Written task:
Reproduce the lines of the material exactly, excluding every image.

Stored data:
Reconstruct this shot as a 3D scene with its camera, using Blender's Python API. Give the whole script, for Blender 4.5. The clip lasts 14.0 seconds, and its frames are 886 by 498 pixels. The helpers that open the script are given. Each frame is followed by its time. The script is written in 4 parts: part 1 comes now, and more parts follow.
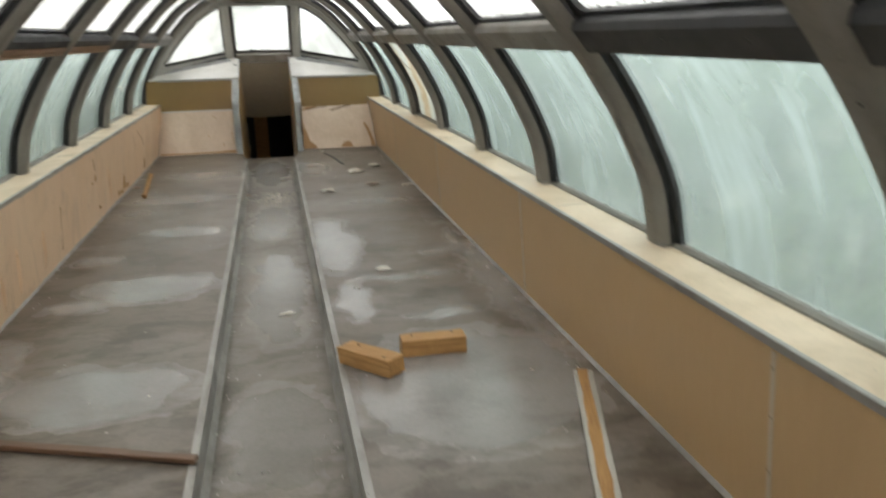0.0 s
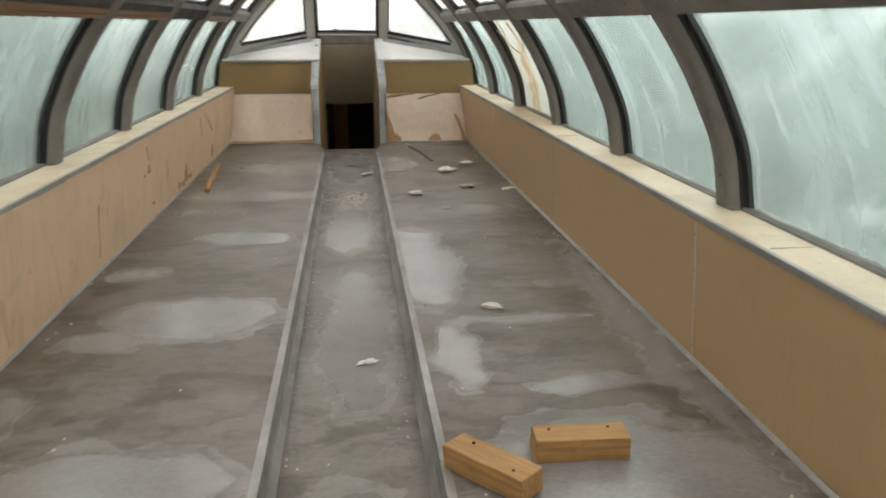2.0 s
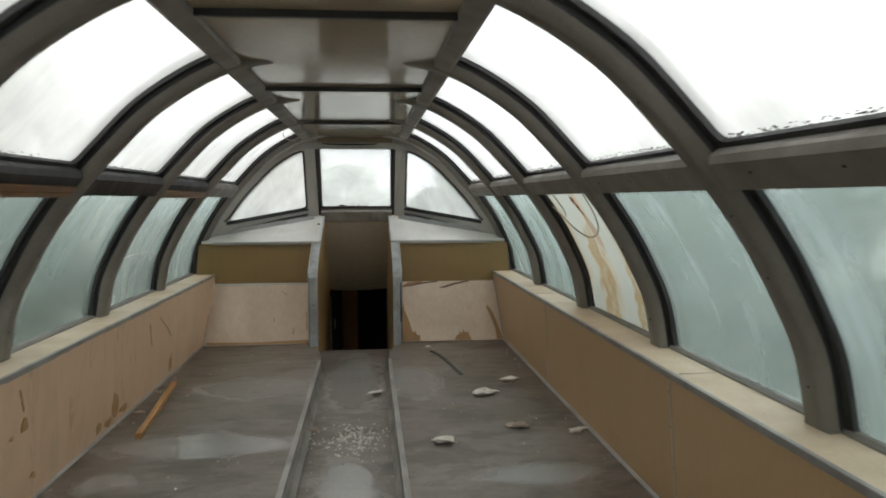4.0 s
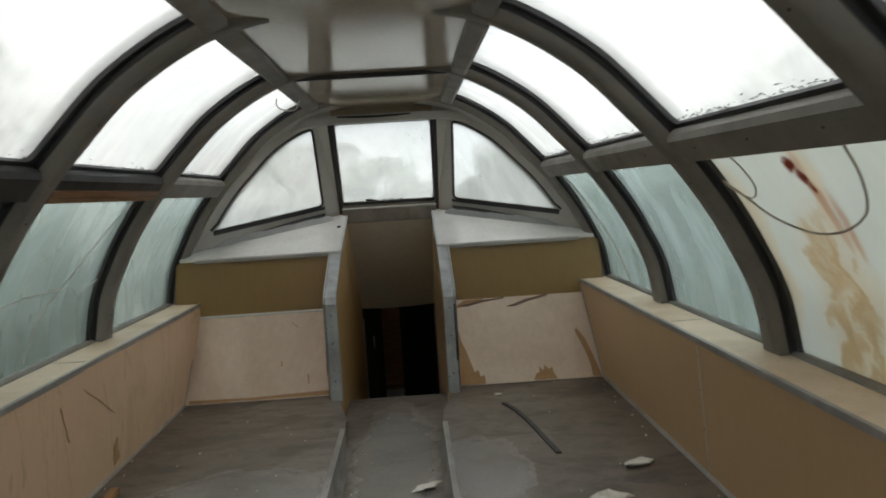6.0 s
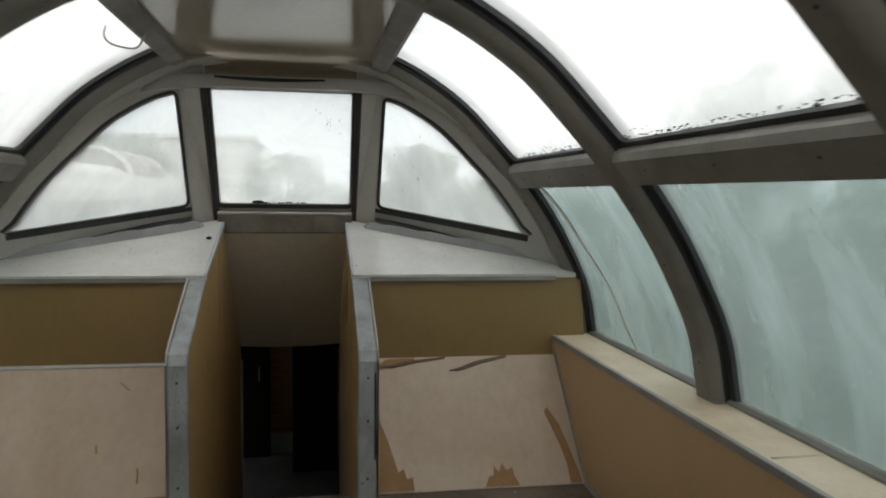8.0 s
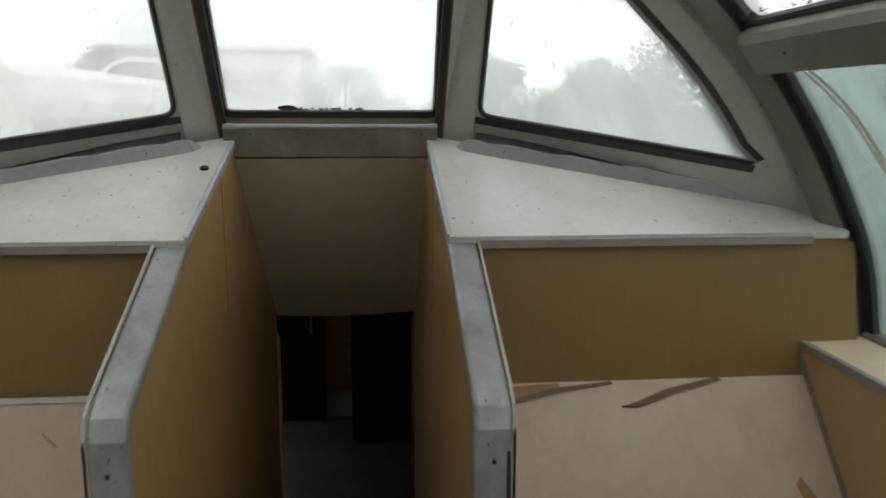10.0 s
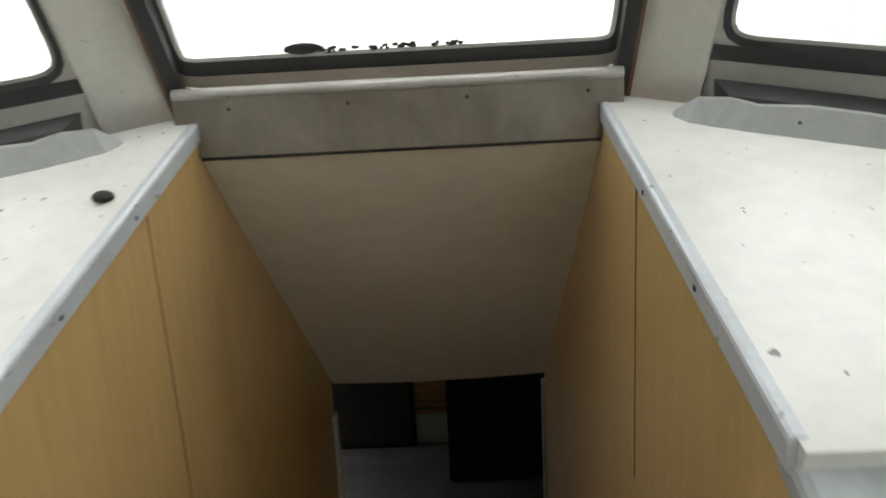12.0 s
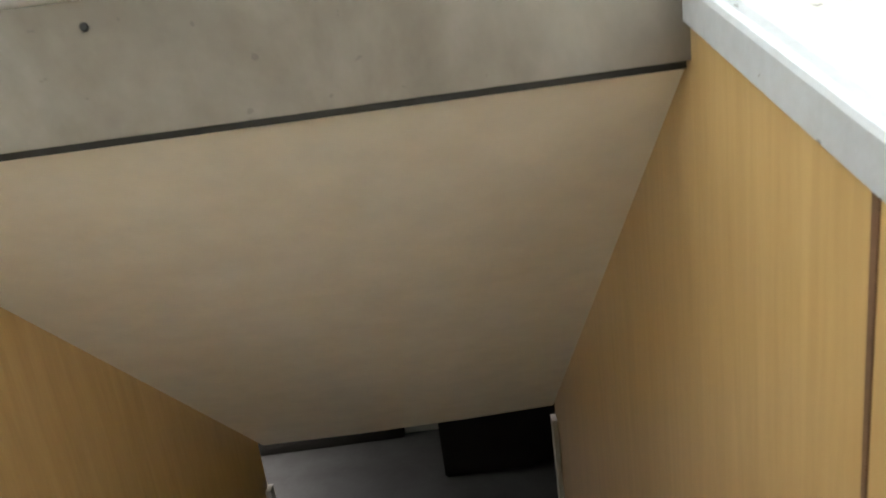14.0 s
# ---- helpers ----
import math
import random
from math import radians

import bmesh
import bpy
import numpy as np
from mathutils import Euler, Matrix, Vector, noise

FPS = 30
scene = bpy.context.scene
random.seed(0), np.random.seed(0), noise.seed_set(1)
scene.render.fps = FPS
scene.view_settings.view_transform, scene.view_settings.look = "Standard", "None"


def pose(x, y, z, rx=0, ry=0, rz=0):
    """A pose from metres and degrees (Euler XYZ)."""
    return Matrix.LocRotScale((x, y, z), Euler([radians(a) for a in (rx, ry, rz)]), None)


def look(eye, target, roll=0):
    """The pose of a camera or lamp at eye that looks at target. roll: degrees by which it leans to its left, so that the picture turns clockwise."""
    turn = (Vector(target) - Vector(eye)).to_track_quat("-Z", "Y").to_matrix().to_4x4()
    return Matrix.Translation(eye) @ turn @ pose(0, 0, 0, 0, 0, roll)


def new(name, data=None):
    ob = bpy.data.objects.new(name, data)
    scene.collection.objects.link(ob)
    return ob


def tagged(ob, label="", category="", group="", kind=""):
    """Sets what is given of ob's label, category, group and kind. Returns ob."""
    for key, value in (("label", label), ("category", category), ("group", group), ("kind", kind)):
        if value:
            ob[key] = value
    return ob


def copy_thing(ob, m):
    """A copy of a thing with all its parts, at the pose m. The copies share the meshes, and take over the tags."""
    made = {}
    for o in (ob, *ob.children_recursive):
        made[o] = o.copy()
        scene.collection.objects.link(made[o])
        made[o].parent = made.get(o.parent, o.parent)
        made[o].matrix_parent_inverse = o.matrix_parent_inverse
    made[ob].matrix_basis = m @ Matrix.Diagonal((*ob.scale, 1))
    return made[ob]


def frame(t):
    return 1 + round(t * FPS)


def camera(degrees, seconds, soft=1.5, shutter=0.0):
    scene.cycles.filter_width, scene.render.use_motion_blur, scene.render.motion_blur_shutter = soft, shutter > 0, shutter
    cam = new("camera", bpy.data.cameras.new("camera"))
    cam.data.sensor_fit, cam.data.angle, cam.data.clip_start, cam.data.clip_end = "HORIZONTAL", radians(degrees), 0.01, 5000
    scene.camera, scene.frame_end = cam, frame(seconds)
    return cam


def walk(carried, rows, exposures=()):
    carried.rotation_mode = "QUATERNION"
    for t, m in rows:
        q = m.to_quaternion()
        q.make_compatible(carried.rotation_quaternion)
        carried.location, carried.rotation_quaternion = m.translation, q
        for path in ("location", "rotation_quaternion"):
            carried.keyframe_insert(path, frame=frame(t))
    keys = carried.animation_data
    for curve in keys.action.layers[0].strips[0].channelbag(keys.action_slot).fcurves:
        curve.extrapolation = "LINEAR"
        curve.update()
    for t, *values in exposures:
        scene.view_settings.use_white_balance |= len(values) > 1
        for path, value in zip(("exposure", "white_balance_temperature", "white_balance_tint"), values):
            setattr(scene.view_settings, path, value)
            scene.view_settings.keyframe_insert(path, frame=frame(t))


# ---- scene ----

Exercise answer:
Reconstruct this shot as a 3D scene with its camera, using Blender's Python API. Give the whole script, for Blender 4.5. The clip lasts 14.0 seconds, and its frames are 886 by 498 pixels. The helpers that open the script are given. Each frame is followed by its time. The script is written in 4 parts: part 1 comes now, and more parts follow.
0.0 s
2.0 s
4.0 s
6.0 s
8.0 s
10.0 s
12.0 s
14.0 s
# ---- helpers ----
import math
import random
from math import radians

import bmesh
import bpy
import numpy as np
from mathutils import Euler, Matrix, Vector, noise

FPS = 30
scene = bpy.context.scene
random.seed(0), np.random.seed(0), noise.seed_set(1)
scene.render.fps = FPS
scene.view_settings.view_transform, scene.view_settings.look = "Standard", "None"


def pose(x, y, z, rx=0, ry=0, rz=0):
    """A pose from metres and degrees (Euler XYZ)."""
    return Matrix.LocRotScale((x, y, z), Euler([radians(a) for a in (rx, ry, rz)]), None)


def look(eye, target, roll=0):
    """The pose of a camera or lamp at eye that looks at target. roll: degrees by which it leans to its left, so that the picture turns clockwise."""
    turn = (Vector(target) - Vector(eye)).to_track_quat("-Z", "Y").to_matrix().to_4x4()
    return Matrix.Translation(eye) @ turn @ pose(0, 0, 0, 0, 0, roll)


def new(name, data=None):
    ob = bpy.data.objects.new(name, data)
    scene.collection.objects.link(ob)
    return ob


def tagged(ob, label="", category="", group="", kind=""):
    """Sets what is given of ob's label, category, group and kind. Returns ob."""
    for key, value in (("label", label), ("category", category), ("group", group), ("kind", kind)):
        if value:
            ob[key] = value
    return ob


def copy_thing(ob, m):
    """A copy of a thing with all its parts, at the pose m. The copies share the meshes, and take over the tags."""
    made = {}
    for o in (ob, *ob.children_recursive):
        made[o] = o.copy()
        scene.collection.objects.link(made[o])
        made[o].parent = made.get(o.parent, o.parent)
        made[o].matrix_parent_inverse = o.matrix_parent_inverse
    made[ob].matrix_basis = m @ Matrix.Diagonal((*ob.scale, 1))
    return made[ob]


def frame(t):
    return 1 + round(t * FPS)


def camera(degrees, seconds, soft=1.5, shutter=0.0):
    scene.cycles.filter_width, scene.render.use_motion_blur, scene.render.motion_blur_shutter = soft, shutter > 0, shutter
    cam = new("camera", bpy.data.cameras.new("camera"))
    cam.data.sensor_fit, cam.data.angle, cam.data.clip_start, cam.data.clip_end = "HORIZONTAL", radians(degrees), 0.01, 5000
    scene.camera, scene.frame_end = cam, frame(seconds)
    return cam


def walk(carried, rows, exposures=()):
    carried.rotation_mode = "QUATERNION"
    for t, m in rows:
        q = m.to_quaternion()
        q.make_compatible(carried.rotation_quaternion)
        carried.location, carried.rotation_quaternion = m.translation, q
        for path in ("location", "rotation_quaternion"):
            carried.keyframe_insert(path, frame=frame(t))
    keys = carried.animation_data
    for curve in keys.action.layers[0].strips[0].channelbag(keys.action_slot).fcurves:
        curve.extrapolation = "LINEAR"
        curve.update()
    for t, *values in exposures:
        scene.view_settings.use_white_balance |= len(values) > 1
        for path, value in zip(("exposure", "white_balance_temperature", "white_balance_tint"), values):
            setattr(scene.view_settings, path, value)
            scene.view_settings.keyframe_insert(path, frame=frame(t))


# ---- scene ----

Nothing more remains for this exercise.